Chiese semivuote? Ogni domenica al roveto ardente
Chiese semivuote? È necessario trasformare il libro liturgico in un palpito vivente

«Cosa dobbiamo fare?», chiede il parroco di fronte alla chiesa semivuota. La questione in gioco non riguarda eventuali accorgimenti tecnici o tattici. Ci impone di domandarci se i soggetti che celebrano sono capaci di far cantare l’Agnello. È la sua irruzione a chiamare a sé gli uomini, ma per arrivare a questo è necessario trasformare il libro liturgico in un palpito vivente. Sbagliamo se sistemiamo i fiori, o la casula sul bancone, e poi lo apriamo. Dovremmo fare il contrario.

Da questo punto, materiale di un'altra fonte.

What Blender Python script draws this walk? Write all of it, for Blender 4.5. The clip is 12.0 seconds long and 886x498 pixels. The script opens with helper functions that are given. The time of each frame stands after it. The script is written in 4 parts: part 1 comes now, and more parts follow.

Il colore della casula, nella domenica Laetare, nasce dall’antifona d’introito. Le monache che, nel Seicento, al telaio, passavano i fili oro e rosaceo per fare le pianete, cantavano «Laetare Jerusalem». Se non sento il grido della Maddalena, come potrò, io, architetto, edificare un ambone? O vestire di fiori l’altare, se non sento la primavera del Risorto che palpita? I monaci che componevano le antifone gregoriane lo facevano perché dovevano costruire il repertorio nazionale, o perché amavano ciò che cantavano e servivano con l’arte l’amore di Cristo? Noi, la domenica, andiamo di fronte al roveto ardente. Per questo i presbiteri mettono l’abito del battesimo e lo stringono ai fianchi, cingendosene. E lasciano che l’olio della sacra unzione raggiunga i loro piedi. E vengono ricoperti di una grande ruota di luce, di colore. Perché la terra che pestano è santa. San Carlo Borromeo diceva: la messa comincia in sacrestia. È lì che sai che stai per entrare nel giardino, dove arde il roveto e non si consuma.